Way back in 2008, CERN got their Large Hadron Collider online, sparking fears of black holes and the end of the world in a large percentage of the population. The particle accelerator has been working fine ever since, and there’s no evidence of any black holes or even of people in the vicinity getting superpowers… but maybe that’s just because it never exploded.
Still, the CERN atom smasher has been in mostly a perfectly functional condition, with the exception of a few instances. The most recent of these instances involves a stray animal, as a weasel shut down the Large Hadron Collider on Thursday night by weaseling its way into it.
Weasels in atom smashers
The Large Hadron Collider shut down unexpectedly on Thursday night, to the confusion of the scientists and engineers working on it. While they had no reason to suspect foul play, they went out to investigate, expecting anything. Well, anything other than what they actually found.

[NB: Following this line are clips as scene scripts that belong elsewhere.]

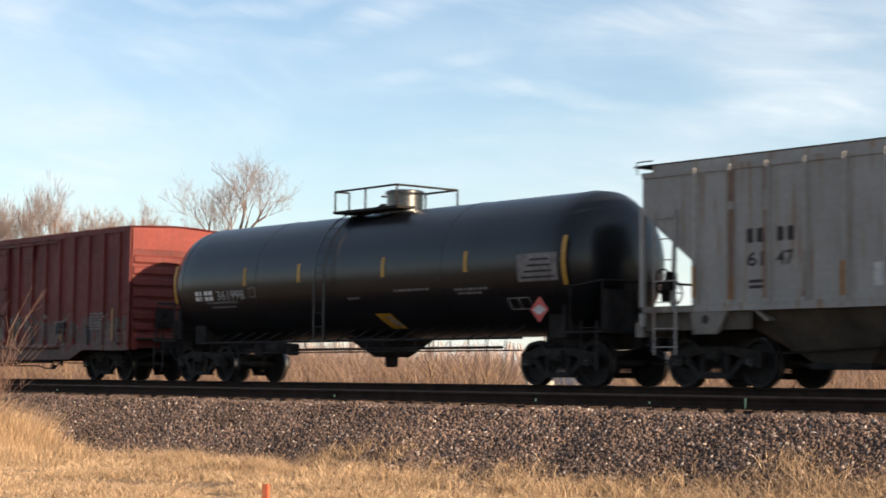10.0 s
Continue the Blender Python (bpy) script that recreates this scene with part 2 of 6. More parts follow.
M_BROWN = paint("mineral_brown_paint", (0.079, 0.0170, 0.0205))
M_BROWN2 = paint("faded_brown_paint", (0.078, 0.020, 0.020), 0.4)
# end paint: low sun on the ends is put into this lighter red
M_RED = paint("sunlit_red_end_paint", (0.195, 0.041, 0.032), 0.25, streak=(0.09, 0.03, 0.03))
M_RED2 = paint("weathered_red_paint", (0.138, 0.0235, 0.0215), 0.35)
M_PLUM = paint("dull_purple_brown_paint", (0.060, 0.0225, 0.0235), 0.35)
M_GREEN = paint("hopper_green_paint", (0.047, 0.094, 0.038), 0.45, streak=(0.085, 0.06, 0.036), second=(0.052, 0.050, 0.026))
M_GREEN2 = paint("faded_green_paint", (0.072, 0.106, 0.045), 0.55, streak=(0.10, 0.07, 0.04), second=(0.076, 0.075, 0.036))
M_GREEN3 = paint("olive_green_paint", (0.110, 0.124, 0.048), 0.55, streak=(0.105, 0.075, 0.04), second=(0.096, 0.086, 0.042))
M_GREEN4 = paint("dark_green_paint", (0.026, 0.066, 0.038), 0.35, streak=(0.05, 0.045, 0.035))
# side posts, paler than the panels between them
M_GREENP = paint("pale_green_post_paint", (0.100, 0.158, 0.086), 0.6, streak=(0.12, 0.09, 0.05))
M_OLIVEP = paint("pale_olive_post_paint", (0.155, 0.176, 0.098), 0.6, streak=(0.14, 0.10, 0.055))
# streaked red for the lower ends, darkened to hold their shade
M_SHADERED = paint("grimy_shaded_red_end_paint", (0.145, 0.034, 0.028), 0.5, streak=(0.05, 0.028, 0.025))
# lighter copy of the purple-brown sides, with sun on the end put in
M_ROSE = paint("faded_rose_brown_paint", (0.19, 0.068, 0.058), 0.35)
M_GREY = paint("hopper_grey_paint", (0.295, 0.280, 0.262), 0.9, streak=(0.22, 0.105, 0.045), vary=0.12)
M_HBROWN = paint("hopper_brown_paint", (0.080, 0.0235, 0.0245), 0.45, streak=(0.11, 0.06, 0.045))
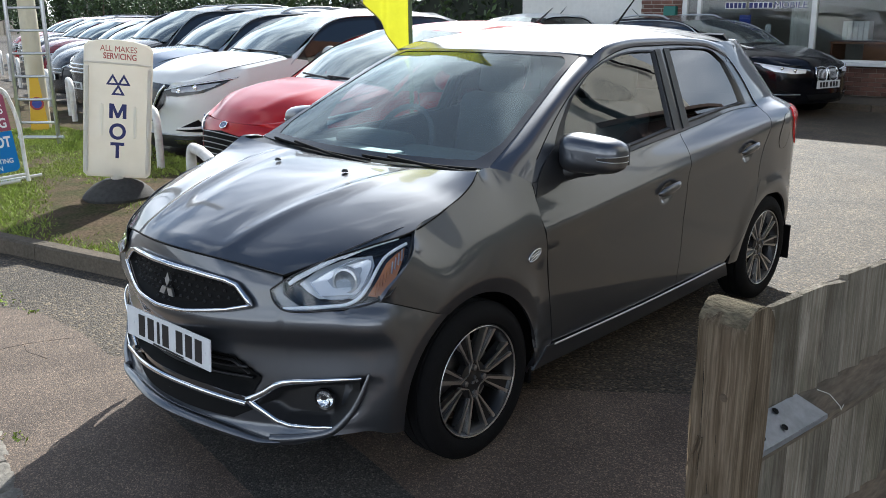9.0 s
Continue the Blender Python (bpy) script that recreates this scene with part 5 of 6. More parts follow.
        for a in axles:
            w = new("wheel")
            w.parent = car
            w.matrix_basis = pose(s * (half - 0.13), a, wheel_r, 0, 0, 0 if s > 0 else 180)
            R = wheel_r
            revolve("tyre", [(-0.09, R * 0.66), (-0.10, R * 0.85), (-0.08, R * 0.98), (0.08, R * 0.98), (0.10, R * 0.85), (0.09, R * 0.66)], M["rubber"], w, n=32)
            rim = revolve("rim", [(-0.08, R * 0.66), (0.05, R * 0.62), (0.085, R * 0.67), (0.09, R * 0.70)], M["alloy"], w, n=32)
            revolve("rim_back", [(0.02, 0.0001), (0.02, R * 0.64)], M["alloy_dark"], rim, n=24)
            for q_ in range(5):
                th = 2 * math.pi * q_ / 5
                bm5 = box(0.05, 0, R * 0.33, 0.03, R * 0.16, R * 0.66, 0.0, Matrix.Rotation(th, 4, "X"))
                part("spoke", bm5, M["alloy"], rim)
            revolve("wheel_liner", [(-0.25, 0.0001), (-0.25, R + 0.05), (0.06, R + 0.05)], M["matt_black"], car, n=28, at=(0, 0, 0)).matrix_basis = w.matrix_basis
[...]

As it turns out, a small weasel made its way into the particle accelerator late at night and entered the system’s transformer. This caused an electrical outage in the entire compound, but unfortunately, the little weasel didn’t survive the incident – allegedly. Alternate theories would be that a bolt of lightning struck it at that exact moment, giving birth to the fastest weasel alive.
Critters and baguettes
Strangely, this isn’t anywhere near the first incident of this type suffered by the Large Hadron Collider. Just over the past few days, the accelerator went through an unexpected vacuum leak, some electrical perturbations, and even through a “weird status” with some of the magnets.
Still, nothing tops the November 2009 incident, when an electrical short shut down the collider for a period of time. When they went to investigate, the engineers found a baguette had caused the whole thing. The accepted theory is that a bird accidentally, crossing the France-Switzerland border, dropped its lunch, as this is apparently a recurring situation in the area.
More about the LHC
The $7 billion piece of technology has yielded some very impressive results, including the confirmation of the Higgs boson particle. So it’s not that comforting to hear that this multi-billion dollar machine gets damaged by random animals so often. Although to be fair, it does take some very specific parameters to keep the enormous machine working.
Made up of a seventeen mile ring of superconductive magnets, the collider works by getting particles to travel close to the speed of light and then having them collide. These superconductive electromagnets are built from coils after coils of electric cables, and they must be chilled to a temperature colder than outer space (-456.34 degrees Fahrenheit) to keep them working properly.